Retype each line exactly. Skip images.

= = = =

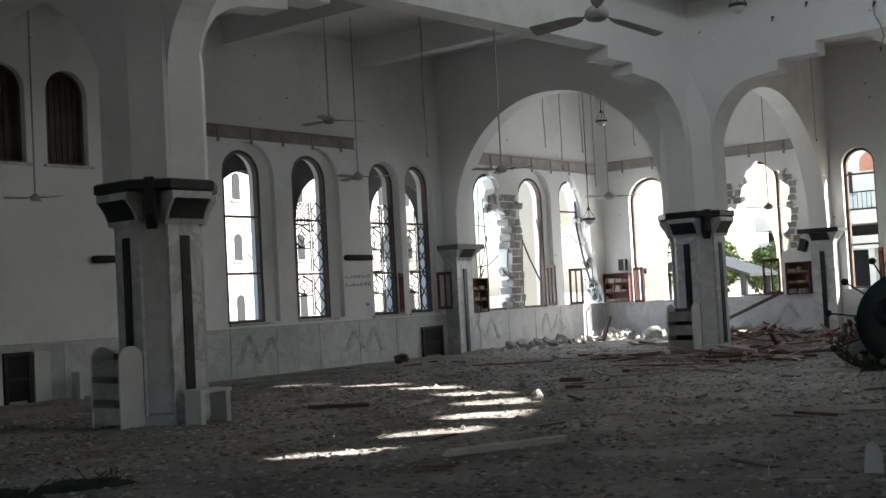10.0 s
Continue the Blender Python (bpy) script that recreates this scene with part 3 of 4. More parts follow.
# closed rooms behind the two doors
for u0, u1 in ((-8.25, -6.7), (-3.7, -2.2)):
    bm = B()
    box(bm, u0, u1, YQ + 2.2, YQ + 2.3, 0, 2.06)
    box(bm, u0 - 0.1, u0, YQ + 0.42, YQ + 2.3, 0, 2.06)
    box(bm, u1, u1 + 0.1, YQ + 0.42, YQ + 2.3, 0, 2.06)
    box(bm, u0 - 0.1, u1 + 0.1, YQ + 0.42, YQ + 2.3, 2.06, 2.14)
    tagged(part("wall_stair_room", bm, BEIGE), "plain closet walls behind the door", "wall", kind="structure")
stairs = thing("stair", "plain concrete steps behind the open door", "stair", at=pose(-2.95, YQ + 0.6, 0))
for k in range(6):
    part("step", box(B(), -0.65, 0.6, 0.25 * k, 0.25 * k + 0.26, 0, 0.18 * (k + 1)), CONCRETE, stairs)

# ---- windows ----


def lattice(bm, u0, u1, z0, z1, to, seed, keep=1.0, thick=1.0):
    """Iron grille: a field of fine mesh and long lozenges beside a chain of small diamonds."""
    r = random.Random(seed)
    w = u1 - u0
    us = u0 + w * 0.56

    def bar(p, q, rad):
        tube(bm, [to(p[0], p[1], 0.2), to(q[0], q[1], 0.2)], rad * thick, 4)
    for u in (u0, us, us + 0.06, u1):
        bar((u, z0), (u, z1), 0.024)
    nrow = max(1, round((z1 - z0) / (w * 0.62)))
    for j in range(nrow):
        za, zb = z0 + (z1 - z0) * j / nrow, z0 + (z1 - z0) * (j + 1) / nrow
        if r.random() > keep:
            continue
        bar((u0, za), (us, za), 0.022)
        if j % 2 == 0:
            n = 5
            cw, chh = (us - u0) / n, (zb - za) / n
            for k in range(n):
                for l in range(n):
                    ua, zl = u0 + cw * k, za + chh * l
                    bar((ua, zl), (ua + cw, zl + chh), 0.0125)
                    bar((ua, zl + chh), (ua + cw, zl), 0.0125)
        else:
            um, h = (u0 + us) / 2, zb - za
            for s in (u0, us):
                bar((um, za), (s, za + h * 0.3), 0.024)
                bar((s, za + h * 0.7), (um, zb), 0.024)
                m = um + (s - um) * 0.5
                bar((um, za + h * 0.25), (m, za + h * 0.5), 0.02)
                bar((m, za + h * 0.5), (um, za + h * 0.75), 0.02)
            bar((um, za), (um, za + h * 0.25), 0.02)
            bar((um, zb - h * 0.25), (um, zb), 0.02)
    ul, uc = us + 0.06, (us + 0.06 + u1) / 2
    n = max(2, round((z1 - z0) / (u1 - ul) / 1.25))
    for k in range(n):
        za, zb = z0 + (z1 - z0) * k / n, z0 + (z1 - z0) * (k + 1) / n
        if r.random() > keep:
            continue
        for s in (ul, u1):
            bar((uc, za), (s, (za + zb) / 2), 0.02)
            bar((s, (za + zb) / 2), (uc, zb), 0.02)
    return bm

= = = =

Worked answer:
10.0 s
Continue the Blender Python (bpy) script that recreates this scene with part 3 of 4. More parts follow.
# closed rooms behind the two doors
for u0, u1 in ((-8.25, -6.7), (-3.7, -2.2)):
    bm = B()
    box(bm, u0, u1, YQ + 2.2, YQ + 2.3, 0, 2.06)
    box(bm, u0 - 0.1, u0, YQ + 0.42, YQ + 2.3, 0, 2.06)
    box(bm, u1, u1 + 0.1, YQ + 0.42, YQ + 2.3, 0, 2.06)
    box(bm, u0 - 0.1, u1 + 0.1, YQ + 0.42, YQ + 2.3, 2.06, 2.14)
    tagged(part("wall_stair_room", bm, BEIGE), "plain closet walls behind the door", "wall", kind="structure")
stairs = thing("stair", "plain concrete steps behind the open door", "stair", at=pose(-2.95, YQ + 0.6, 0))
for k in range(6):
    part("step", box(B(), -0.65, 0.6, 0.25 * k, 0.25 * k + 0.26, 0, 0.18 * (k + 1)), CONCRETE, stairs)

# ---- windows ----


def lattice(bm, u0, u1, z0, z1, to, seed, keep=1.0, thick=1.0):
    """Iron grille: a field of fine mesh and long lozenges beside a chain of small diamonds."""
    r = random.Random(seed)
    w = u1 - u0
    us = u0 + w * 0.56

    def bar(p, q, rad):
        tube(bm, [to(p[0], p[1], 0.2), to(q[0], q[1], 0.2)], rad * thick, 4)
    for u in (u0, us, us + 0.06, u1):
        bar((u, z0), (u, z1), 0.024)
    nrow = max(1, round((z1 - z0) / (w * 0.62)))
    for j in range(nrow):
        za, zb = z0 + (z1 - z0) * j / nrow, z0 + (z1 - z0) * (j + 1) / nrow
        if r.random() > keep:
            continue
        bar((u0, za), (us, za), 0.022)
        if j % 2 == 0:
            n = 5
            cw, chh = (us - u0) / n, (zb - za) / n
            for k in range(n):
                for l in range(n):
                    ua, zl = u0 + cw * k, za + chh * l
                    bar((ua, zl), (ua + cw, zl + chh), 0.0125)
                    bar((ua, zl + chh), (ua + cw, zl), 0.0125)
        else:
            um, h = (u0 + us) / 2, zb - za
            for s in (u0, us):
                bar((um, za), (s, za + h * 0.3), 0.024)
                bar((s, za + h * 0.7), (um, zb), 0.024)
                m = um + (s - um) * 0.5
                bar((um, za + h * 0.25), (m, za + h * 0.5), 0.02)
                bar((m, za + h * 0.5), (um, za + h * 0.75), 0.02)
            bar((um, za), (um, za + h * 0.25), 0.02)
            bar((um, zb - h * 0.25), (um, zb), 0.02)
    ul, uc = us + 0.06, (us + 0.06 + u1) / 2
    n = max(2, round((z1 - z0) / (u1 - ul) / 1.25))
    for k in range(n):
        za, zb = z0 + (z1 - z0) * k / n, z0 + (z1 - z0) * (k + 1) / n
        if r.random() > keep:
            continue
        for s in (ul, u1):
            bar((uc, za), (s, (za + zb) / 2), 0.02)
            bar((s, (za + zb) / 2), (uc, zb), 0.02)
    return bm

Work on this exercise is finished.